Noel Pearson calls for a national competition to recognise Indigenous Australians

Noel Pearson calls for a national competition to recognise Indigenous Australians

Australians would be given the chance to draft a declaration recognising the place of Aborigines and Torres Strait Islanders in the nation’s history and culture under a bold plan backed by Noel Pearson.

Under the proposal by two constitutional conservatives, Damien Freeman and Julian Leeser, the words of the declaration would be chosen through a national competition, voted on by all Australians in a referendum and used at national, civic and religious events.

New Indigenous recognition proposal draws support

A recognition of Indigenous Australians outside of the Constitution would be a ‘less objectionable’ proposal says libertarian Senator David Leyonhjelm.

The day the declaration was adopted – potentially in 2017 – could then become a public holiday and an annual commemoration and celebration of Australia’s Indigenous peoples, but the declaration would sit outside the Constitution and have no legal force.

Mr Pearson has supported the plan as a “breakthrough idea”, warning that the current plan for constitutional recognition is a “recipe for a conflagration between conservatives and other Australians”.

But the Indigenous leader and lawyer has stressed that it is not a solution by itself and should be linked to constitutional changes, including a provision to give Indigenous Australia a voice to government.

He has called for a series of Indigenous conventions across the country to debate his preferred model for change and the model he helped craft as a member of the expert panel established by the Gillard government in 2010.

Indigenous leaders have reacted cautiously, saying more than five years of consultations have been predicated on recognition being within the nation’s founding document, which some have dubbed “the birth certificate of the nation”.

Aboriginal and Torres Strait Islander social justice commissioner, Mick Gooda, said it was a “big ask” to now be promoting a declaration of recognition outside the Constitution. There is also strong support from Indigenous leaders for the expert panel’s call for a prohibition on racial discrimination to be inserted into the Constitution.

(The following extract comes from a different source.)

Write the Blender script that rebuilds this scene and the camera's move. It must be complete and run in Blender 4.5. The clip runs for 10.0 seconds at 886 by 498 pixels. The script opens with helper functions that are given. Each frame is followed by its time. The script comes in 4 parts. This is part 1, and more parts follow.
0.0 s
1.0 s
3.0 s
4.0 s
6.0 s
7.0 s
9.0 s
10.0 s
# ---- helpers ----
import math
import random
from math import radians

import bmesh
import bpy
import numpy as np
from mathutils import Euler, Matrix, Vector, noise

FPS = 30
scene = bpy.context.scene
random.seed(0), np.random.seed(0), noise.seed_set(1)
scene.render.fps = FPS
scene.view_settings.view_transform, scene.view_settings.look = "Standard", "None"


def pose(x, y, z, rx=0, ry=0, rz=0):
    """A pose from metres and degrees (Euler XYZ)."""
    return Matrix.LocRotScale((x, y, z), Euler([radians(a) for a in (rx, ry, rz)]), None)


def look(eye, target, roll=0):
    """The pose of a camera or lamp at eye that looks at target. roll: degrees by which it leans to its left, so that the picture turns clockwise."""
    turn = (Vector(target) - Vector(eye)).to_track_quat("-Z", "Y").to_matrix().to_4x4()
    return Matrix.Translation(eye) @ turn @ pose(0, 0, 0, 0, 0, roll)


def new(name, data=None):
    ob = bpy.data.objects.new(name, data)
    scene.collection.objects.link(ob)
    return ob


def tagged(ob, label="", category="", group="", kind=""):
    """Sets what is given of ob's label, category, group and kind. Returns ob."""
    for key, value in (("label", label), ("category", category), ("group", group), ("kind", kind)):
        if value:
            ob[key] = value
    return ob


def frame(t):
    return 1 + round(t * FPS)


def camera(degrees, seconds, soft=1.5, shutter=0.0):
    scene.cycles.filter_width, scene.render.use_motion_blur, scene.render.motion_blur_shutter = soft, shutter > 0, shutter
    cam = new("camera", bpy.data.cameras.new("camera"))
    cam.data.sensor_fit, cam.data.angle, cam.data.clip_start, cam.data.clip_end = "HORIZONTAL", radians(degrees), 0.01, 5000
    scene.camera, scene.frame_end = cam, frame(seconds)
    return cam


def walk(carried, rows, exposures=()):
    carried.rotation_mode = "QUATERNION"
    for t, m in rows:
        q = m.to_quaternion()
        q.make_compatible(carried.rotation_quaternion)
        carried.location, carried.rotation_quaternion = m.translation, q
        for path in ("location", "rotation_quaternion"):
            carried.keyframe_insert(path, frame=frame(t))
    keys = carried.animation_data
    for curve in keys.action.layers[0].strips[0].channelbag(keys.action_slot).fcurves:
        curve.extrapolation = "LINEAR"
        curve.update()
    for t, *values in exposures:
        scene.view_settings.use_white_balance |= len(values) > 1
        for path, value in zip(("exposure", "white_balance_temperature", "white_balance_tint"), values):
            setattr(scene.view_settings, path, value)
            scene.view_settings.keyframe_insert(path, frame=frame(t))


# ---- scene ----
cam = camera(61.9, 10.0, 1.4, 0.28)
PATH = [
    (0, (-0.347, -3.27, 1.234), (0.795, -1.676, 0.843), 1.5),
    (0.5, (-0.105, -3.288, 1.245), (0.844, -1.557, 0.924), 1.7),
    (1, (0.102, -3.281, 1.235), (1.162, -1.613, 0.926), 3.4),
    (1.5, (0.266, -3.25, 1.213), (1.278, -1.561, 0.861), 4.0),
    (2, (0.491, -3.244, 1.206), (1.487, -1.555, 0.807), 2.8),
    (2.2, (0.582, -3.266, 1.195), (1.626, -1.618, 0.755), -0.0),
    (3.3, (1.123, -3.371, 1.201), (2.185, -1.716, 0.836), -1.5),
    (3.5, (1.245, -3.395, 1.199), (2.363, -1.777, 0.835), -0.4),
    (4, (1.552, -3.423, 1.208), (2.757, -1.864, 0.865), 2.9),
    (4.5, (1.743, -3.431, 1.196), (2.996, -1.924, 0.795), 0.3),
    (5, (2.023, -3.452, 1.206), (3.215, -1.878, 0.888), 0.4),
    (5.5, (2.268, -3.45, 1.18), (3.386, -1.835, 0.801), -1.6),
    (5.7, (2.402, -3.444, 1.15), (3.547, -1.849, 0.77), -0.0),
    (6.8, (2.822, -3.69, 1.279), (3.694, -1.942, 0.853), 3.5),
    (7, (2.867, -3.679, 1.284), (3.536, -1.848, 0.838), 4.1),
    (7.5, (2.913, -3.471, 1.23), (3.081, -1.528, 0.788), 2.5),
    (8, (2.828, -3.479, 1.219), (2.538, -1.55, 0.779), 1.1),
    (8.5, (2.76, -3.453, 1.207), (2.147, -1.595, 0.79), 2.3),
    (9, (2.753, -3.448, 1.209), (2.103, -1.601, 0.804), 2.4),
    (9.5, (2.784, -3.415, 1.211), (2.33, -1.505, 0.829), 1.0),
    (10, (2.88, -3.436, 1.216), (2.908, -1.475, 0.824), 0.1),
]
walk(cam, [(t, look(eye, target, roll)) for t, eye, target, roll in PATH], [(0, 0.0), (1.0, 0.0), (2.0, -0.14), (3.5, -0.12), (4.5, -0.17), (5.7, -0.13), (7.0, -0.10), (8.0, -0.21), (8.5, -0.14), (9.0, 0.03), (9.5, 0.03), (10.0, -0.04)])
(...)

Prime Minister Tony Abbott welcomed Mr Pearson’s intervention, but stressed the importance of securing bipartisan support for a model and working with Indigenous Australians is fundamental. “Unless we are together on this, we will fail,” he said. Labor leader Bill Shorten, agreed and renewed his call for Mr Abbott to convene a meeting of Indigenous leaders to discuss the issue.

Mr Pearson says it is clear that constitutional conservatives will ensure the defeat of any racial discrimination prohibition on the grounds that it would diminish the power of the Parliament.

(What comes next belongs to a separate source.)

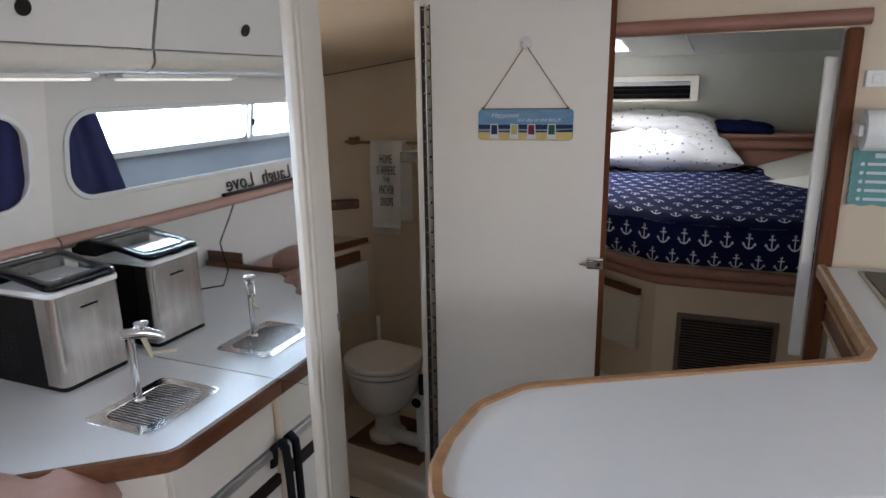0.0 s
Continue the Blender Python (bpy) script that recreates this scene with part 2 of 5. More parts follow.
def rrect(x0, x1, y0, y1, r, n=6):
    pts = []
    for cx, cy, a in ((x1 - r, y1 - r, 0), (x0 + r, y1 - r, 90), (x0 + r, y0 + r, 180), (x1 - r, y0 + r, 270)):
        pts += [(cx + r * math.cos(radians(a + 90 * i / n)), cy + r * math.sin(radians(a + 90 * i / n))) for i in range(n + 1)]
    return pts


def rounded(poly, radii, n=6):
    """A polygon with each corner rounded by its radius."""
    out = []
    k = len(poly)
    for i, p in enumerate(poly):
        r = radii[i] if isinstance(radii, (list, tuple)) else radii
        a, b, c = Vector(poly[i - 1]), Vector(p), Vector(poly[(i + 1) % k])
        if r <= 0:
            out.append(tuple(b))
            continue
        u, v = (a - b).normalized(), (c - b).normalized()
        half = u.angle(v) / 2
        d = min(r / math.tan(half), (a - b).length * 0.49, (c - b).length * 0.49)
        p0, p1 = b + u * d, b + v * d
        for j in range(n + 1):
            t = j / n
            out.append(tuple((1 - t) ** 2 * p0 + 2 * t * (1 - t) * b + t * t * p1))
    return out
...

He is also convinced that the concern that recognition within the Constitution would be subjected to interpretation by the High Court would result in a set of “mealy-mouthed, miserable and minimalist” words.

The architects of the new plan agree, saying a declaration outside the Constitution would have “greater capacity for rhetorical flourishes, sweeping statements and soaring poetry”.

“The constitutional conservatives have the power to hold the country’s future to ransom,” Mr Pearson told Fairfax Media. “What I’m interested in is to convince constitutional conservatives that there is a way they can uphold the Constitution and recognise indigenous Australians at the same time.

“The second group that could kill this are those who rightfully insist that racial discrimination has been a defining feature of our relationship to the national Parliament and that recognition must in a substantive way address that.”

He believes his proposal for a Constitutional amendment requiring the Parliament to consult with, and consider advice from, an Indigenous body is the better way to address this concern.

“I just think the important thing now is to make sure constitutional conservatives don’t foreclose on this and advocates of an expert panel don’t blindly insist on a position that is very obviously going to result in trenchant opposition.”

Under the plan drafted by Mr Freeman and Mr Leeser, the process to formulate a declaration would draw on the public competition approach employed to choose the Australian national flag more than a century ago.

“In order to ensure popular participation, the government should ask Australians, through a national competition, to compose a potential Australian Declaration of Recognition of no more than 300 words,” they say.

A committee would then select a shortlist of five versions to be put to a referendum, with a preferential voting system deciding the most popular.

The text of the declaration could then be carved into the fabric of Parliament House “in the same way that the Declaration of Independence is carved into the Jefferson Memorial in Washington DC”.